NEW YORK (Reuters Health) – Wide variations in intraocular pressure (IOP) in glaucoma patients is associated with more progressive visual field loss, according to a report from the Collaborative Initial Glaucoma Treatment Study (CIGTS) group.
“Relatively easy to capture and display measures of IOP variation during treatment – the standard deviation (SD), range, and maximum IOP – should be reviewed during routine follow-up of glaucoma patients, as they are predictive of progressive loss of visual field,” Dr. David C. Musch from University of Michigan, Ann Arbor, Michigan told Reuters Health in an email. “This reinforces the need not only to assess a patient’s current status, but also to take time to review the patient’s IOP history.”
Dr. Musch and the CIGTS team tested various functions of IOP control over time to determine the best predictors of visual field loss during the period from 3 to 9 years after treatment initiation in 578 patients with either primary or pigmentary open-angle glaucoma.
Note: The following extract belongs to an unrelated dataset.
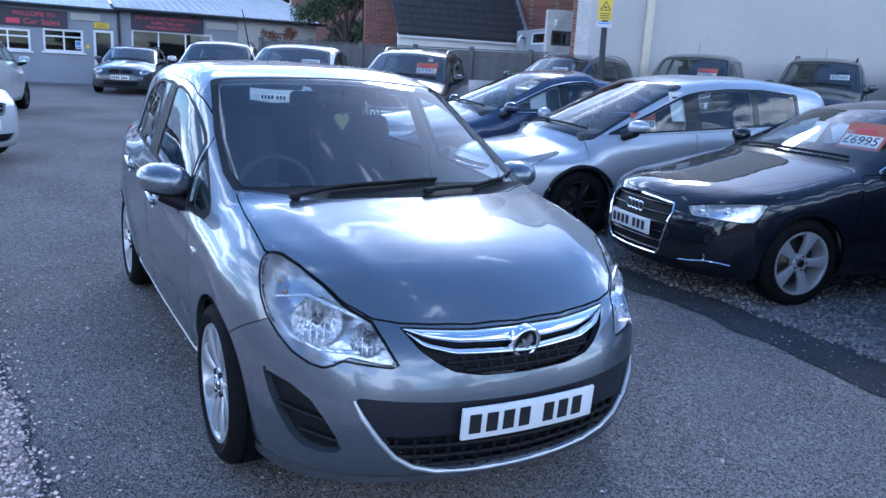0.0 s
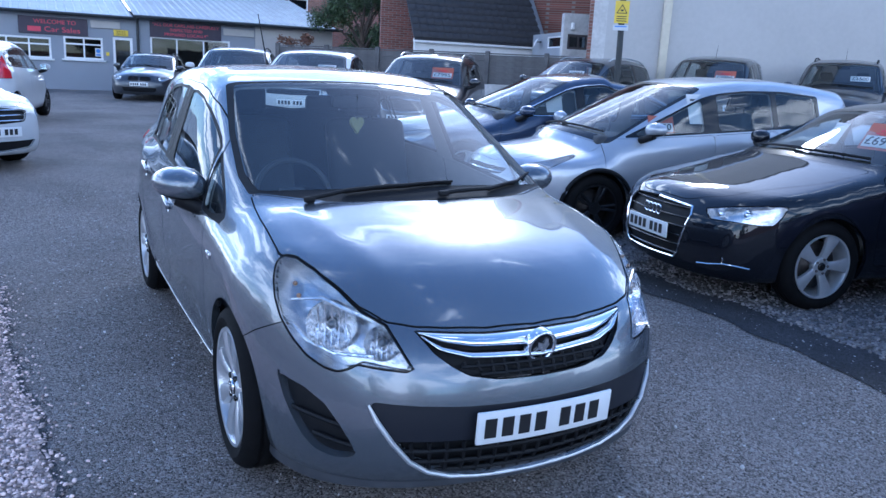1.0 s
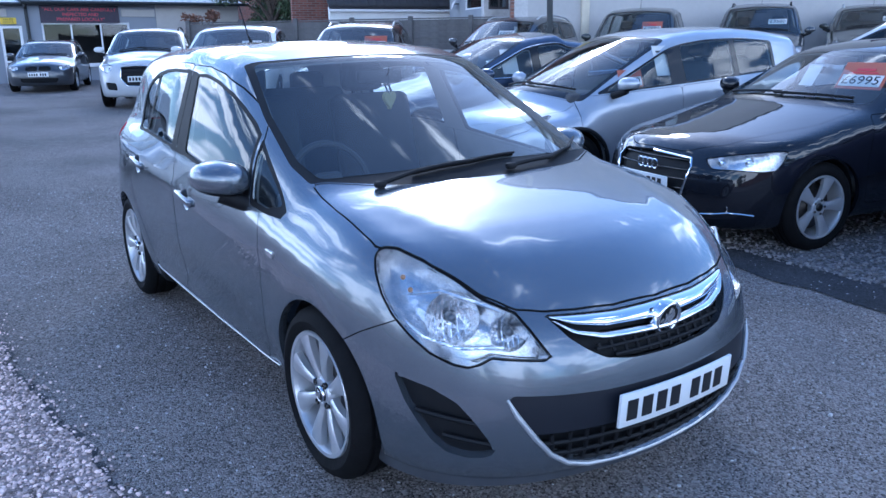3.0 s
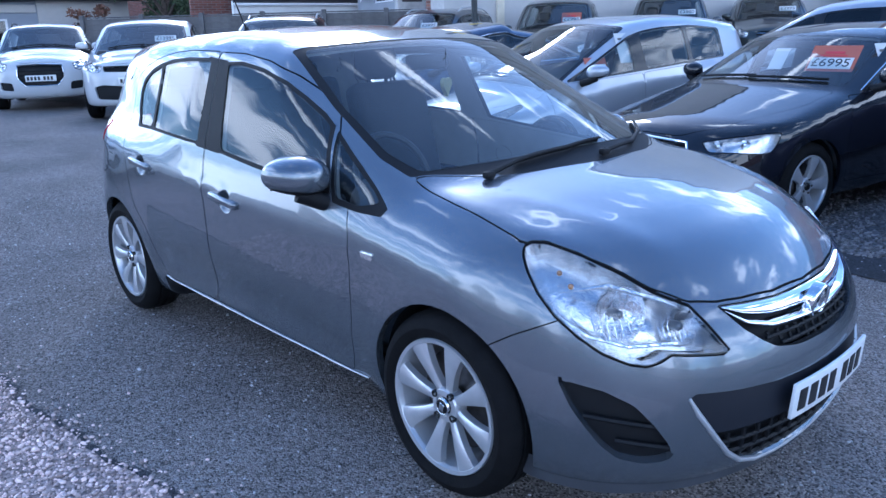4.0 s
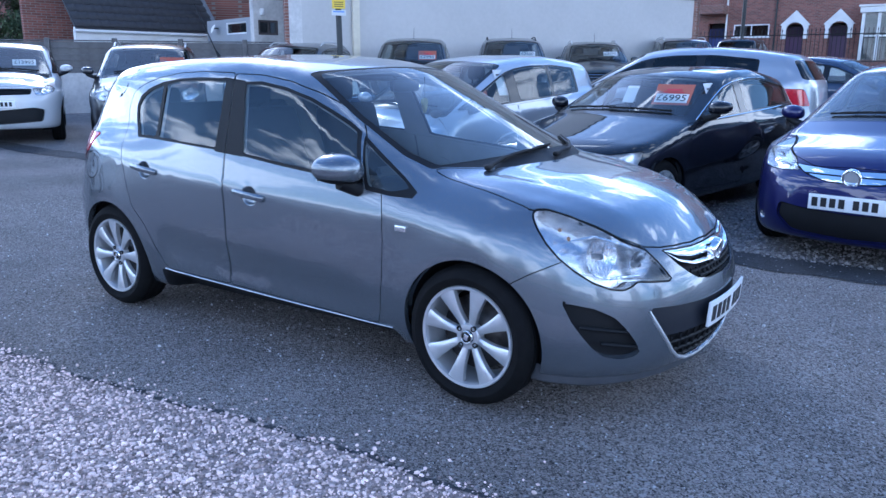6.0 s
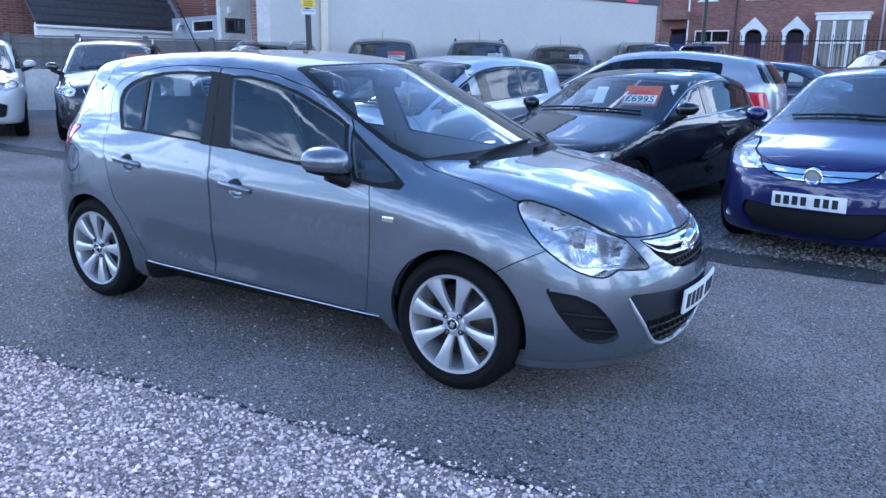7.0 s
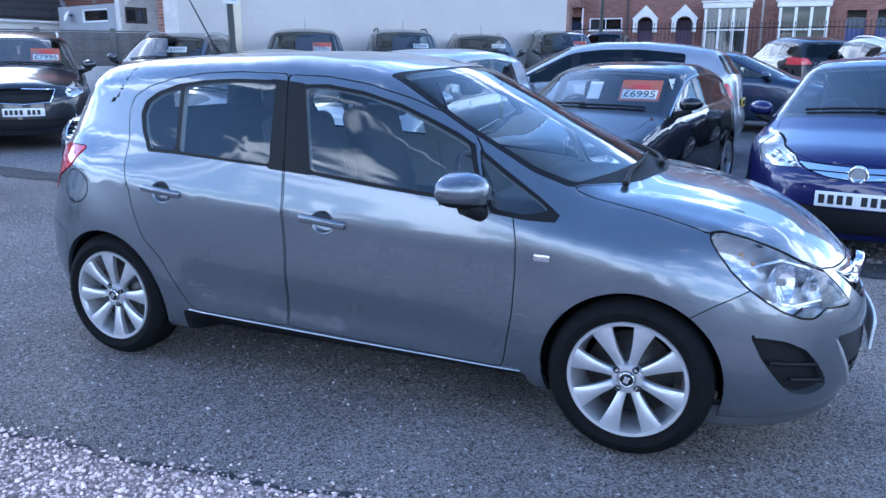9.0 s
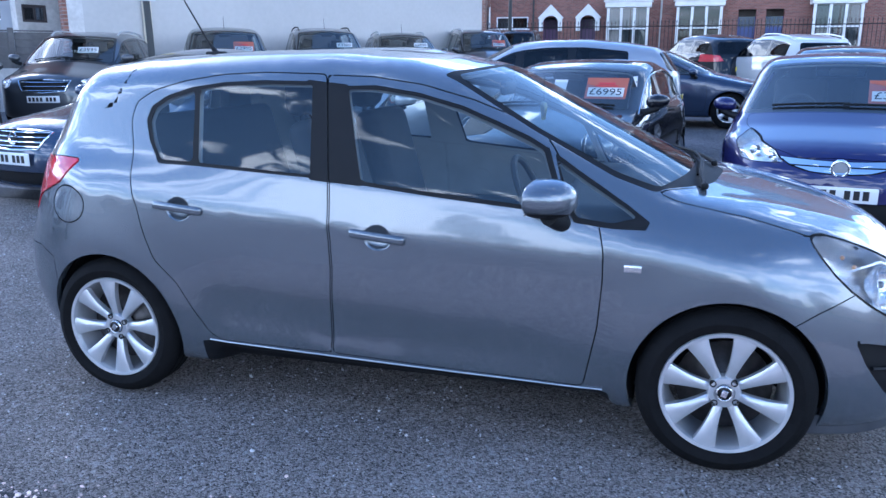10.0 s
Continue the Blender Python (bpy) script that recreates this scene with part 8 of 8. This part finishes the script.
tagged(part("lamp_column", tube([(36.0, 8.1, 1.0), (36.0, 8.1, 8.0)], 0.09, 10), M["pole"]), "dark street lamp column by the road", "street lamp")


# ---- brick houses behind the office ----
house = new("brick_house")
tagged(house, "row of old brown brick houses with white windows", "house")
hw_ = [(5.55, 4.65, 1.25, 1.5), (9.6, 4.5, 1.2, 1.4), (13.15, 4.2, 1.25, 1.4), (16.5, 4.4, 1.1, 1.4), (7.6, 4.65, 1.2, 1.45)]
HA, HB = (4.6, 45.0), (18.0, 45.0)
wall_panel("front_wall", HA, HB, 0.3, 0.0, 10.0, M["oldbrick"], "", [(x - 4.6 - w / 2, x - 4.6 + w / 2, z, z + h) for x, z, w, h in hw_], parent=house)
wall_panel("rear_wall", (18.0, 53.0), (4.6, 53.0), 0.3, 0.0, 10.0, M["oldbrick"], "", parent=house)
wall_panel("side_wall", (18.0, 45.0), (18.0, 53.0), 0.3, 0.0, 10.0, M["oldbrick"], "", parent=house)
wall_panel("side_wall", (4.6, 53.0), (4.6, 45.3), 0.3, 0.0, 10.0, M["oldbrick"], "", parent=house)
bm = slab([(4.3, 44.6), (18.3, 44.6), (18.3, 53.4), (4.3, 53.4)], 10.0, 10.2)
for v in bm.verts:
    if v.co.z > 10.1:
        v.co.y = 49
        v.co.z = 13.5
part("roof", bm, M["slate"], house, smooth=False)
for x, z, w, h in hw_:
    window_unit("window", frame_at(HA, HB, x - 4.6, z), w, h, M["upvc"], "", (), (h * 0.55,), parent=house)
# nearer brick house with the two tall windows beyond the tree
house = new("brick_house")
tagged(house, "red brick house with dark slate roof", "house")
HA2, HB2 = (13.5, 33.0), (24.0, 33.0)
wall_panel("front_wall", HA2, HB2, 0.3, 0.0, 4.55, M["brick"], "", [(1.15, 2.2, 2.75, 4.3), (3.2, 4.2, 2.9, 4.3)], parent=house)
wall_panel("side_wall", (13.5, 40.0), (13.5, 33.3), 0.3, 0.0, 4.55, M["brick"], "", parent=house)
window_unit("window", frame_at(HA2, HB2, 1.675, 2.75), 1.05, 1.55, M["upvc"], "", (), (0.85,), parent=house)
window_unit("window", frame_at(HA2, HB2, 3.7, 2.9), 1.0, 1.4, M["upvc"], "", (), (0.75,), parent=house)
bm = slab([(13.2, 32.7), (24.2, 32.7), (24.2, 40.3), (13.2, 40.3)], 4.55, 4.7)
for v in bm.verts:
    if v.co.z > 4.6:
        v.co.y = 36.5
        v.co.z = 7.2
part("roof", bm, M["slate"], house, smooth=False)


# ---- tree and shrub by the office ----
def leaves(name, mat, centres, count, size, seed, parent):
    """A crown of small leaf blades gathered in clumps."""
    rng = np.random.default_rng(seed)
    C = np.array([c[:3] for c in centres])
    R = np.array([c[3] for c in centres])
    k = rng.choice(len(C), count, p=R ** 2 / (R ** 2).sum())
    d = rng.standard_normal((count, 3))
    d /= np.linalg.norm(d, axis=1)[:, None]
    P = C[k] + d * (R[k] * rng.random(count) ** 0.45 * (0.8 + 0.4 * rng.random(count)))[:, None] * np.array((1, 1, 0.85))
    a = rng.standard_normal((count, 3))
    a /= np.linalg.norm(a, axis=1)[:, None]
    b = np.cross(a, rng.standard_normal((count, 3)))
    b /= np.linalg.norm(b, axis=1)[:, None]
    s = size * rng.uniform(0.6, 1.4, count)[:, None]
    V = np.stack([P - a * s, P + b * s * 0.42 + a * s * 0.1, P + a * s, P - b * s * 0.42 + a * s * 0.1], 1).reshape(-1, 3)
    F = np.arange(count * 4).reshape(-1, 4)
    return mesh_part(name, V, F, mat, parent, smooth=False)


def tree(name, at, h, spread, label, seed, mat, count, size, trunk=0.16, low=0.25):
    rng = random.Random(seed)
    root = new(name)
    tagged(root, label, "tree" if h > 2.6 else "shrub")
    root.location = at
    bm = tube([(0, 0, -0.1), (0.05, 0.02, h * 0.25), (-0.05, 0.06, h * 0.55), (0.05, 0, h * 0.85)], [trunk, trunk * 0.8, trunk * 0.5, trunk * 0.15], 9)
    part("trunk", bm, M["bark"], root)
    cl = []
    for i in range(22 if h > 2.6 else 9):
        a, z = rng.uniform(0, 6.28), h * rng.uniform(low, 1.0)
        r = spread * math.sin(math.pi * min(max((z / h - low * 0.6) / (1.15 - low * 0.6), 0.05), 0.95)) ** 0.7 * rng.uniform(0.45, 1.0)
        p = (r * math.cos(a), r * math.sin(a), z)
        cl.append((*p, spread * rng.uniform(0.22, 0.42)))
        part("limb", tube([(0, 0, z * 0.6), (p[0] * 0.5, p[1] * 0.5, z * 0.85), p], [trunk * 0.35, trunk * 0.22, trunk * 0.06], 6), M["bark"], root)
    leaves("crown", mat, cl, count, size, seed, root)
    return root


tree("garden_tree", (10.2, 26.6, 0.3), 4.6, 1.75, "dense dark green garden tree behind the fence", 11, M["leaf"], 26000, 0.055)
tree("garden_bush", (12.2, 25.2, 0.3), 3.1, 1.0, "dark green garden bush behind the fence", 12, M["leaf"], 9000, 0.05)
tree("russet_shrub", (7.6, 27.0, 0.3), 2.55, 0.75, "sparse shrub with russet leaves against white wall", 13, M["brownleaf"], 900, 0.07, 0.05, 0.4)

# ---- the side of the yard behind the camera: hedge trees and a boundary wall ----
for i, (x, y, h) in enumerate(((-24, -9, 5.0), (-25, -2, 4.4), (-24, 5.5, 5.4), (-25, 13, 4.6), (-18, -20, 5.0), (-7, -24, 4.8), (4, -25, 5.2))):
    tree("boundary_tree", (x, y, 0), h, 2.3, "leafy boundary tree at the yard's edge", 30 + i, M["leaf"], 5000, 0.13)
wall_panel("wall_boundary", (-21.5, -18.0), (-21.5, 28.0), 0.25, 0.0, 1.8, M["oldbrick"], "brick boundary wall at the yard's edge")
wall_panel("wall_boundary_front", (20.0, -20.5), (-21.5, -21.0), 0.25, 0.0, 1.8, M["oldbrick"], "brick boundary wall along the front")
Their report appears in the May 20th online issue of Ophthalmology.
Among the 293 patients randomized to treatment with topical medications, 3 continuous IOP summary measures (maximum IOP, range of IOP, and SD of IOP) were significantly associated with visual field test results.
In the surgical group of 285 patients, however, none of the IOP summary measures was significantly associated with visual field test results.
Better IOP control had a significantly beneficial effect on visual field loss progression in the medicine group but not in the surgery group.
“We think that either the much lower IOP produced by surgery reduced or eliminated any negative impact of IOP variation on visual field progression, or perhaps the lower maximum IOP we observed in the surgery group (e.g., at 6 years mean maximum values of 19 mmHg vs. 23 mmHg, surgery vs. medicine) influenced this finding,” Dr. Musch explained.
The 3 summary IOP measures were also significantly associated with substantial visual field loss (at least 3-dB worsening).
“Perhaps somewhat hidden within the paper’s results is the fact that increased IOP variation during treatment was significantly predicted by a demographic factor – the patient’s race (blacks at greater risk) – by a clinical factor – the patient’s baseline IOP (higher IOP at greater risk), and by a center effect (centers differed in the extent of IOP variation their patients showed),” Dr. Musch said. “Underlying the observation of increased IOP variation is a complex milieu of factors, among which include insufficient adherence to treatment, difficulties with delivering a prescribed topical agent, differential response to treatment, and inadequate efficacy of the treatment itself.”
“Monitoring the IOP fluctuation and considering more aggressive treatment to limit it seems advisable,” the investigators conclude. “Monitoring and timely intervention would be facilitated by use of simple software algorithms that provide clinicians with summary IOP information from accumulating IOP data.”
“We are continuing to glean valuable insights from the data we collected during a clinical trial of initial treatments for glaucoma, with grant support from the NIH/NEI,” Dr. Musch added. “Other investigators are actively pursuing ways to intervene with novel devices or minimally invasive surgical approaches for managing patients whose IOP is insufficiently controlled by medical therapy.”